Key-Royal Automotive, a business anchored in Birmingham, in association with General Motors, allowed its best and brightest salesmen to become dealers.  If a dealership was in trouble or if the second or third generation of family ownership was not meeting goals or getting the job done, GM would often maneuver to bring about a change.

They would consult with Key-Royal where salesmen were trained to provide leadership that translated into business success.  The hierarchy at Key Royal found dealership opportunities throughout the Southeast, but were awarded franchises in places like Cherry Hills, N. J., and San Francisco.

Vernon could have taken over dealerships at one of those locations, but bided his time until there was an opportunity in the Southeast, where he felt more comfortable.  Opportunity came about in 1968 when he became the Royal Oldsmobile dealer in New Orleans.

By this time, he was far removed from Friday night lights and a career in X’s and O’s, eking out a living in some small town in Georgia or Florida.  The path he chose would link him with far greater financial opportunity.

He became the biggest Oldsmobile dealer in the state of Louisiana, but later switched to Honda.  Archie Manning became a friend and spokesman for his dealerships.  Vernon’s wife Patricia, an enterprising and creative interior decorator, became the best friend of Olivia Manning (who needs no introduction).

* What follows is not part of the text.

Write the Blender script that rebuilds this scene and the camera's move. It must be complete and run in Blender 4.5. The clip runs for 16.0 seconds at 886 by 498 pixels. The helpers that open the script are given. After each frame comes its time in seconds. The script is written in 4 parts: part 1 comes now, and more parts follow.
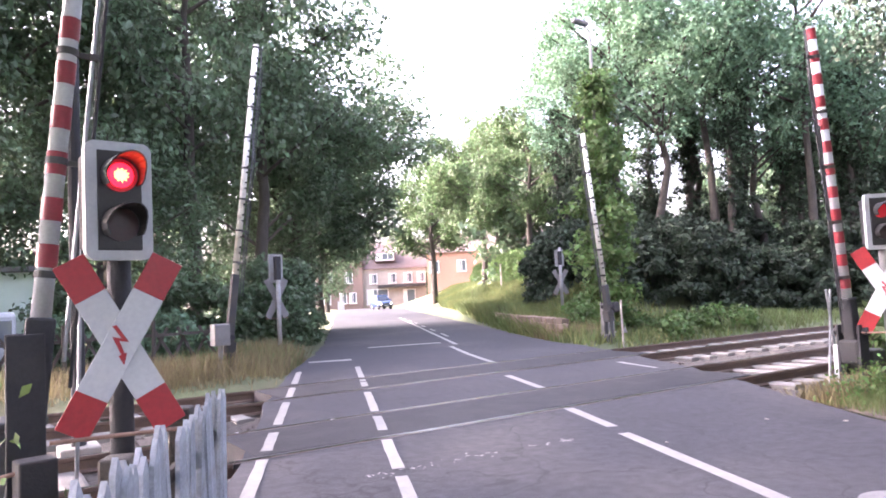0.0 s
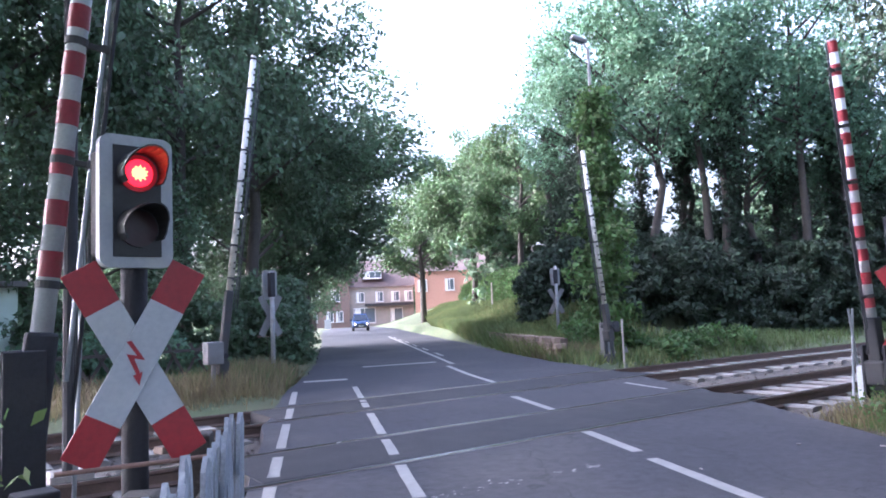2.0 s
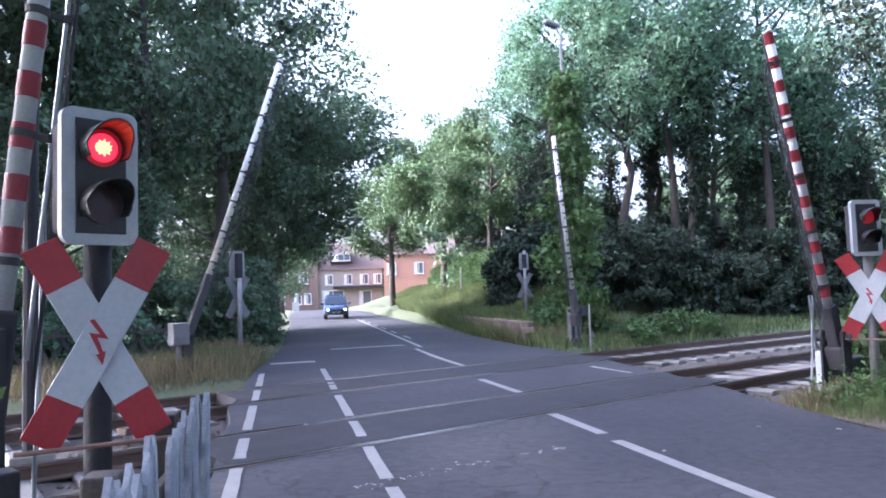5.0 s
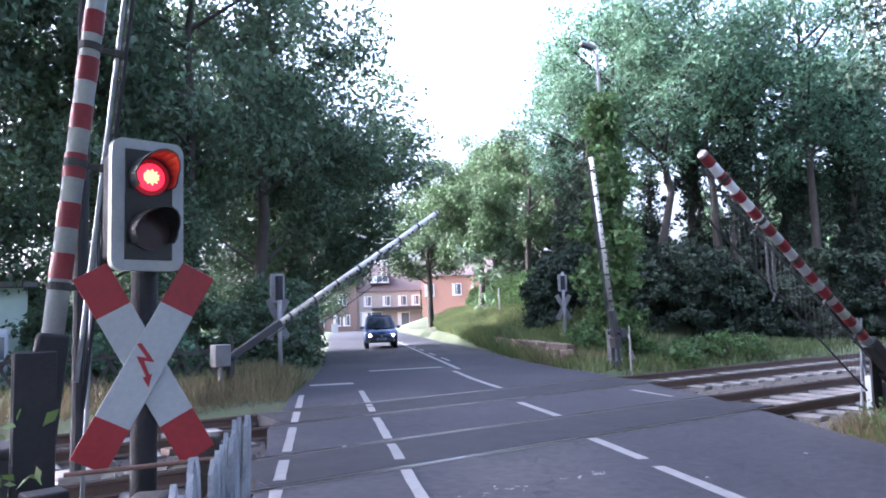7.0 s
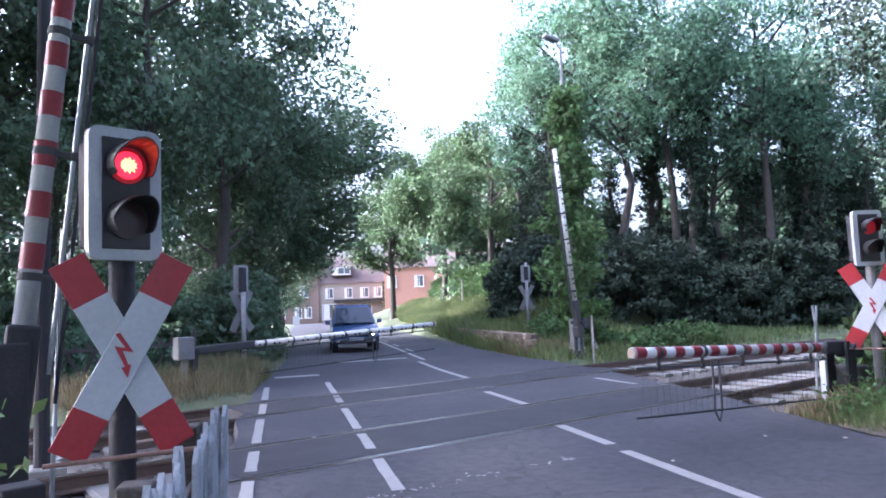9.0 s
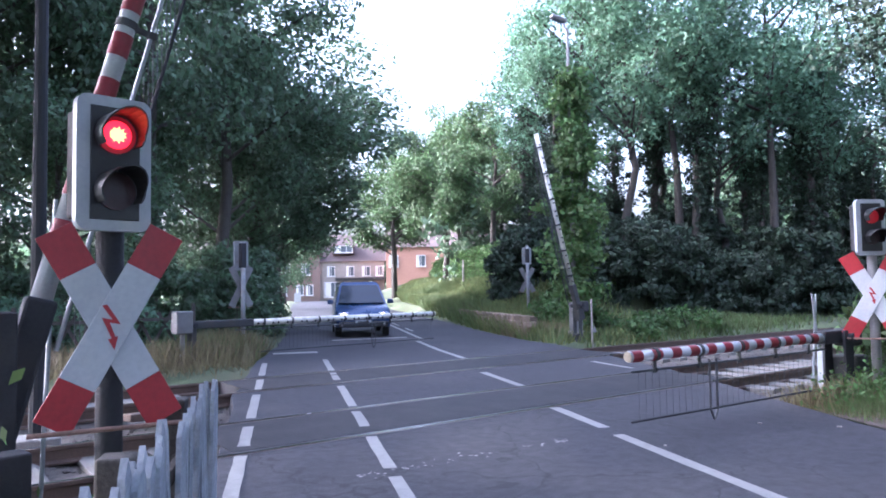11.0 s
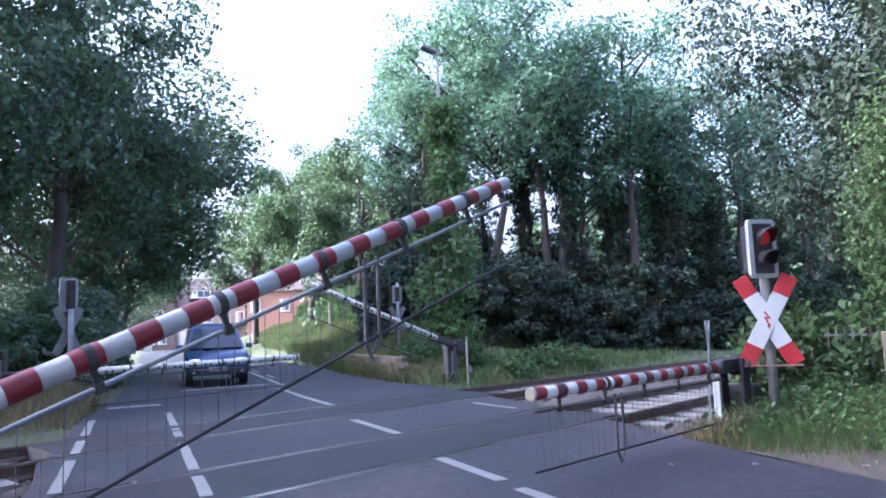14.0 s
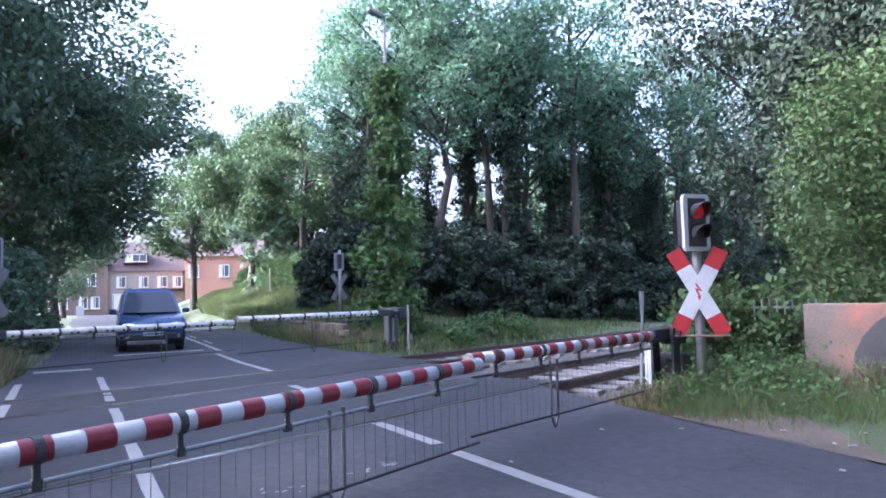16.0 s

Vernon, forever a Bulldog, nonetheless had a sense of community support and provided dealer cars to coaches at Tulane and LSU.  He became friends with the NBA Hawks’ legendary center, Bob Pettit, which brought about a banking investment that resulted in notable dividends.

With Key-Royal owning a dealership in Minneapolis, Vernon arranged for his college friend, Fran Tarkenton, to become the spokesman for the company dealership in the Twin Cities.

Vernon’s dealership provided cars for the Sugar Bowl.  He became President and Chairman of the Sugar Bowl.  He invested in racehorses with a seasoned eye that led to one of his horses, Tapwrit, winning the Belmont Stakes in 2017.

Through a friend, he connected with the late Cot Campbell of Aiken, S. C., That friendship spawned an investment in a horse named “Limehouse,” a thoroughbred which did very well.   Well enough that when Limehouse was sold at stud, Vernon’s investment brought him a seven-figure return.  He purchased a second home on the beach at Ponte Vedra.

Vernon and Patricia are the consummate hosts with an annual pre-game party on the eve of the Georgia-Florida game that is as classy as they come.  They have entertained over the years, CBS announcer Verne Lundquist, Coach Vince Dooley, and Frank Moore—the one-time cabinet member of the Jimmy Carter administration—among others.

My college friend has always been good to his friends and has kept in contact with them over the years.  When Bobby Bowden was inducted into the College Football Hall of Fame, Vernon paid the way of a half dozen of his former South Georgia College teammates to New York for the induction banquet.  That really touched the coach.

A splendid business career with abundant sports affiliations on the side, Vernon Brinson has combined business and sports to enjoy an eventful life.  I’d say that beats coaching unless you are Kirby Smart and Nick Saban.